IT seemed rather perverse, in this of all weeks, not to mention the referendum.

So that is what the first draft of this column was all about: my thoughts, such as they were, on this great, crucial, future-shaping vote that takes place tomorrow.

Rather pleased with it I was, too, even if it was, in the final analysis, strikingly devoid of insight, originality or even a conclusion.

Then - Ping! An email arrives from the editor.

"URGENT," it begins. "Do NOT mention the referendum in your column tomorrow.

"Please keep to some other subject. We've got the referendum coming out of our ears. We've written about virtually nothing else this month. As even you cannot fail to have noticed."

I re-read his email several times, hoping to detect in his words some tiny trace of ambiguity that would make it, after all, permissible for me to write about the referendum - this great, crucial, future-shaping vote that takes place tomorrow.
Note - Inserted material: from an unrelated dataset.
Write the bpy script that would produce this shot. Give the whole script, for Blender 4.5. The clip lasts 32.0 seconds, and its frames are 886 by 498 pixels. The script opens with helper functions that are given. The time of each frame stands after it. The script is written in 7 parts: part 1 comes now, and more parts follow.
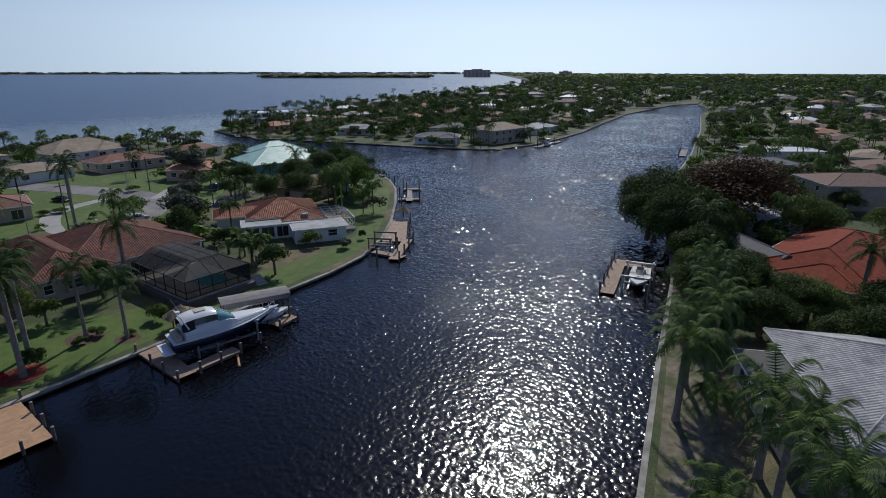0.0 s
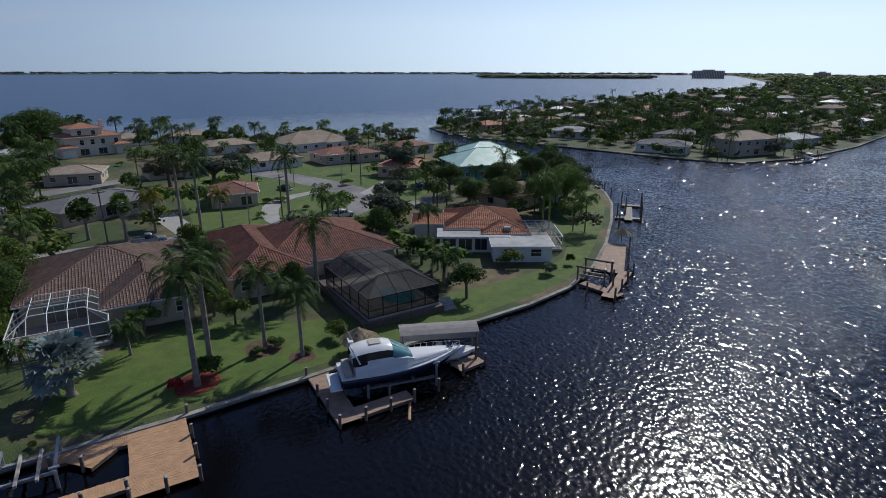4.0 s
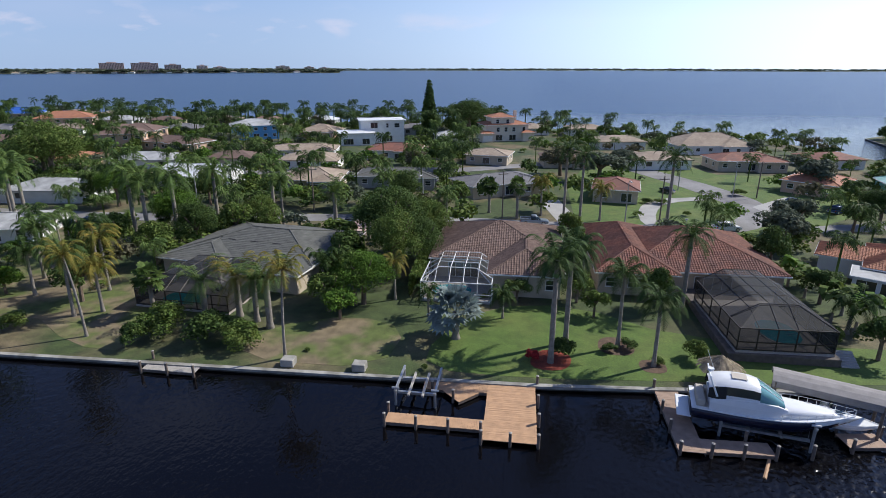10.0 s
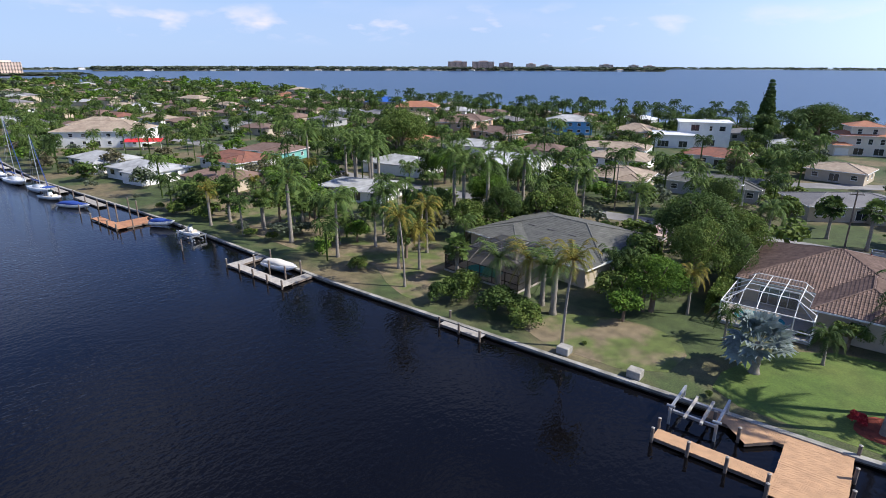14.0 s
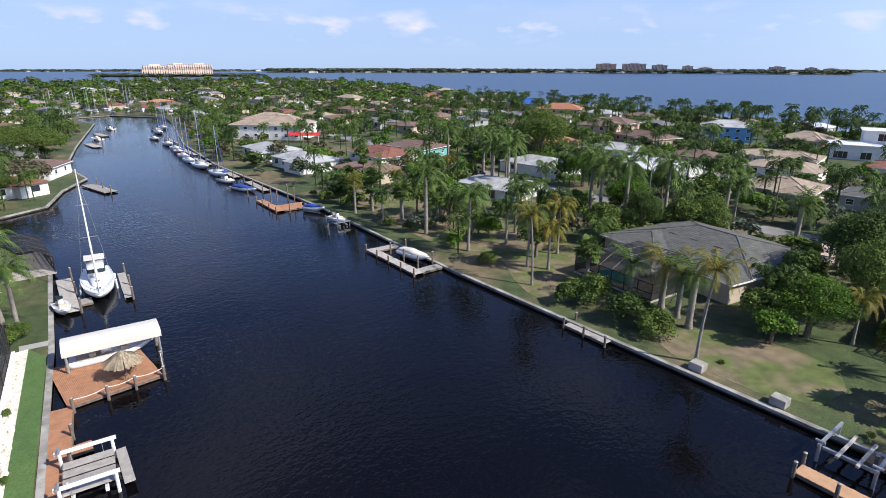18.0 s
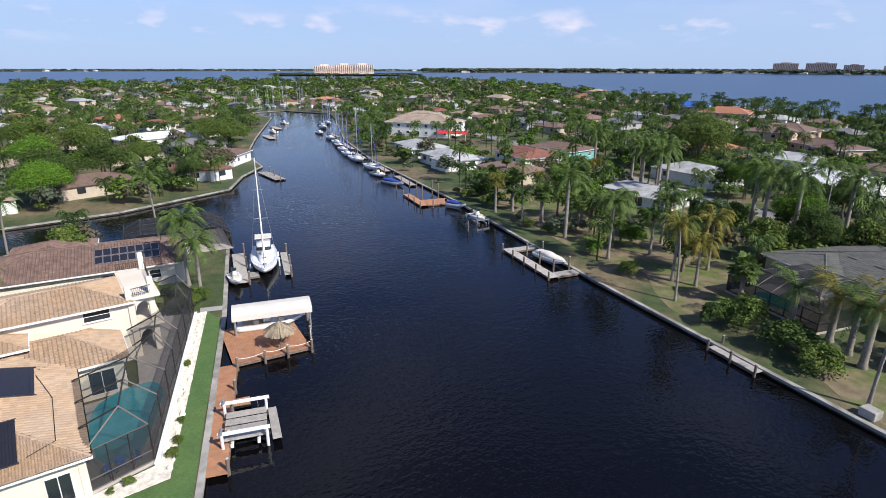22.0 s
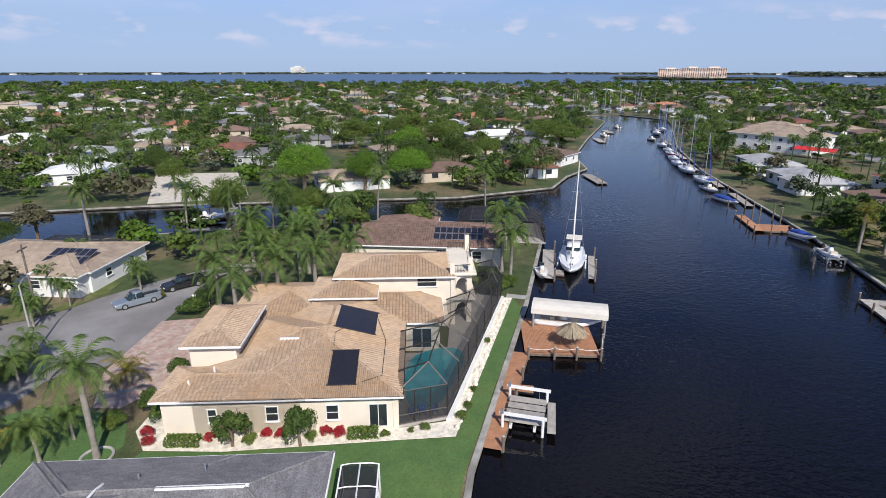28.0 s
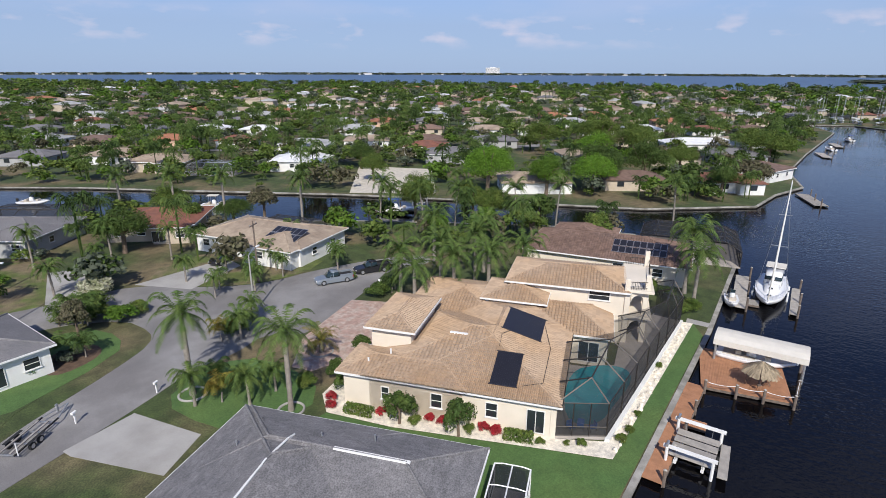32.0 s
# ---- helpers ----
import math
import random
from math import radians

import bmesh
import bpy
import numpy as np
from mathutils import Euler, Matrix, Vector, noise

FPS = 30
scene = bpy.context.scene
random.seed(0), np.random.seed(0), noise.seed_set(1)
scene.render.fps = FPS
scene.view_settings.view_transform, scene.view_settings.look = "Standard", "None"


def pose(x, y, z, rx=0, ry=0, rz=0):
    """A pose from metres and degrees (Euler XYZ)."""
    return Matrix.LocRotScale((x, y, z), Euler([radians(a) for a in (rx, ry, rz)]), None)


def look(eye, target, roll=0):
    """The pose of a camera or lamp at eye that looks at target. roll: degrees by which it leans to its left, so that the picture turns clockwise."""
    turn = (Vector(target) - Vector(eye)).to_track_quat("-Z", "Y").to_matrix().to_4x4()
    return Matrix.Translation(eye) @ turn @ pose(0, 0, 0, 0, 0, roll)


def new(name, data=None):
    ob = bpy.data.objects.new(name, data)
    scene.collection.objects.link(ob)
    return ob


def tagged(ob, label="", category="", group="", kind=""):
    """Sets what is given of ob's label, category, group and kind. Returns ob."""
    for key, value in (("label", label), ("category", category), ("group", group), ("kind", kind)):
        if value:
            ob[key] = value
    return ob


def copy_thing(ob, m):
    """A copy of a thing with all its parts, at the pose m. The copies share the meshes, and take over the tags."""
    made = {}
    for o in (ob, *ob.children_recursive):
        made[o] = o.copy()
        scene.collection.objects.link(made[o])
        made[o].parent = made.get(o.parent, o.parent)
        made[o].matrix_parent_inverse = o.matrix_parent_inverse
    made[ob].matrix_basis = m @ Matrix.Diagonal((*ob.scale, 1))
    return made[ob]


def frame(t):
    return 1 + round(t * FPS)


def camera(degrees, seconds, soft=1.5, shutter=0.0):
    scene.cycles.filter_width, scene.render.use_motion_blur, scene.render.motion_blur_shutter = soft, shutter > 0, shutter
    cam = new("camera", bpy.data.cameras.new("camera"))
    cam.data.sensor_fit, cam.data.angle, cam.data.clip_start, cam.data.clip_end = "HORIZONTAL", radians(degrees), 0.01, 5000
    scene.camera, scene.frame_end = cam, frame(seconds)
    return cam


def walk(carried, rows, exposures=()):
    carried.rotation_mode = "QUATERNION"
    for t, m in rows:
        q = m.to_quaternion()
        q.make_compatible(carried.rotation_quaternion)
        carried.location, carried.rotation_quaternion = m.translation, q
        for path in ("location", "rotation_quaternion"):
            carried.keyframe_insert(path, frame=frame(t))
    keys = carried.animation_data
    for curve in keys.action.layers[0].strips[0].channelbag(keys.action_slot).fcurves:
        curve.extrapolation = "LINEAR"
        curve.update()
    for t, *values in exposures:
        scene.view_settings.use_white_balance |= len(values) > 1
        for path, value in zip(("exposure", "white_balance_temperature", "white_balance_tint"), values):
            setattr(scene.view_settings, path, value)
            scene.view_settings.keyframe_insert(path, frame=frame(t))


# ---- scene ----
# the camera: a drone that slides over the canal, then turns on the spot
cam = camera(77.31, 32.0, soft=0.9)
PATH = [
    (0.0, pose(-8.29, -13.09, 32.43, 72.07, -0.03, -51.37)),
    (0.5, pose(-7.02, -11.51, 32.24, 72.01, -0.02, -49.53)),
    (1.0, pose(-5.64, -9.90, 32.01, 72.00, -0.03, -48.22)),
    (1.5, pose(-4.21, -8.20, 31.76, 72.01, -0.06, -45.99)),
    (2.0, pose(-2.86, -6.45, 31.59, 72.01, -0.08, -43.03)),
    (2.5, pose(-1.53, -4.67, 31.46, 71.99, -0.08, -40.03)),
    (3.0, pose(-0.28, -2.86, 31.35, 72.00, -0.07, -36.33)),
    (3.5, pose(0.74, -1.18, 31.38, 72.06, -0.08, -32.89)),
    (4.0, pose(1.05, -0.14, 31.44, 72.10, -0.12, -30.29)),
    (4.5, pose(0.74, 0.20, 31.45, 72.10, -0.18, -26.87)),
    (6.5, pose(0.16, 0.17, 31.53, 71.89, -0.08, -15.26)),
    (7.0, pose(0.07, 0.09, 31.64, 71.87, -0.10, -12.43)),
    (8.0, pose(0.00, 0.04, 31.83, 71.79, -0.08, -6.86)),
    (9.0, pose(0.00, 0.00, 31.90, 71.74, -0.05, 0.03)),
    (10.0, pose(0.20, 0.02, 31.72, 71.75, -0.03, 7.92)),
    (11.0, pose(0.18, 0.04, 31.44, 71.80, -0.03, 16.47)),
    (12.0, pose(0.12, -0.03, 31.35, 71.73, -0.06, 24.30)),
    (13.0, pose(0.16, -0.28, 31.32, 71.66, -0.09, 31.83)),
    (14.0, pose(0.10, -0.45, 31.20, 71.57, -0.11, 38.93)),
    (15.0, pose(0.39, -0.72, 31.04, 71.59, -0.03, 44.34)),
    (15.5, pose(0.51, -0.79, 30.90, 71.68, -0.02, 45.87)),
    (17.5, pose(0.79, -0.89, 30.68, 71.74, -0.07, 51.49)),
    (18.0, pose(0.88, -0.92, 30.62, 71.77, -0.11, 53.15)),
    (19.0, pose(1.02, -1.01, 30.55, 71.83, -0.13, 56.07)),
    (20.0, pose(1.06, -1.08, 30.54, 71.85, -0.13, 59.14)),
    (21.0, pose(1.21, -1.14, 30.58, 71.84, -0.12, 63.47)),
    (22.0, pose(1.34, -1.13, 30.80, 71.74, -0.11, 67.97)),
    (23.0, pose(1.45, -1.00, 30.98, 71.68, -0.15, 73.14)),
    (24.0, pose(1.46, -0.98, 31.06, 71.70, -0.15, 78.07)),
    (24.5, pose(1.43, -0.96, 31.04, 71.72, -0.12, 80.81)),
    (26.5, pose(1.50, -0.89, 31.09, 72.02, 0.04, 91.96)),
    (27.0, pose(1.50, -0.86, 31.12, 71.99, 0.04, 95.08)),
    (28.0, pose(1.55, -0.85, 31.15, 72.01, -0.03, 100.82)),
    (29.0, pose(1.52, -0.83, 31.31, 71.91, -0.08, 106.61)),
    (30.0, pose(1.70, -0.81, 31.50, 71.94, -0.13, 111.62)),
    (31.0, pose(1.95, -0.73, 31.72, 71.95, -0.17, 115.88)),
    (32.0, pose(2.19, -0.63, 31.91, 72.06, -0.18, 119.70)),
]
walk(cam, PATH, [(0, -0.55, 6150, 8), (4, -0.46, 6150, 8), (6.5, -0.22, 6150, 8), (9, 0.18, 6200, 9), (13, 0.7, 6300, 11), (19, 0.68, 6350, 11), (24, 0.52, 6400, 11), (28, 0.36, 6400, 11), (32, 0.26, 6400, 11)])

# ---- sky and sun ----
SUN_EL, SUN_AZ = 41.5, 60.0
world = bpy.data.worlds.new("sky")
scene.world = world
world.use_nodes = True
wn, wl = world.node_tree.nodes, world.node_tree.links
sky = wn.new("ShaderNodeTexSky")
sky.sky_type, sky.sun_disc = "NISHITA", False
sky.sun_elevation, sky.sun_rotation = radians(SUN_EL), radians(SUN_AZ)
sky.air_density, sky.dust_density, sky.ozone_density = 0.8, 0.6, 2.5
wn["Background"].inputs["Strength"].default_value = 0.1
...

I email the editor to ask if his word is irretrievably final.

Ping! "Exactly what part of 'Do NOT mention the referendum' is unclear to you?" he responds.

I reply, in what, for me, are unusually persistent terms.

"Of course, I take your point," I write - soothingly, diplomatically. "It's just that the entire world is talking about the referendum this week. It seems a bit weird to overlook it entirely. Can't I just mention it, even briefly? Even via the silkiest and most nuanced of allusions?"

I hit 'send'.

Ping! "I SERIOUSLY do not have time for this," the editor replies, with what in retrospect seems to be some heat. "I am focusing all of my efforts, and those of my team, on the referendum and simply do not have time to babysit my columnists.

"You have literally thousands of subjects to choose from. Go away. Read the papers. Go online. Do what you always do. Write about anything you like."

Another Ping! follows two seconds later, as soon as he realises his mistake. "APART FROM THE REFERENDUM!"

I take a deep breath, and send one last e-mail. "Understood," I write. "You're the boss. Nothing about the referendum. Agreed?"

Reply comes there none.

But at least this week's column has not mentioned the referendum. Not once. I hope the editor will feel proud of me.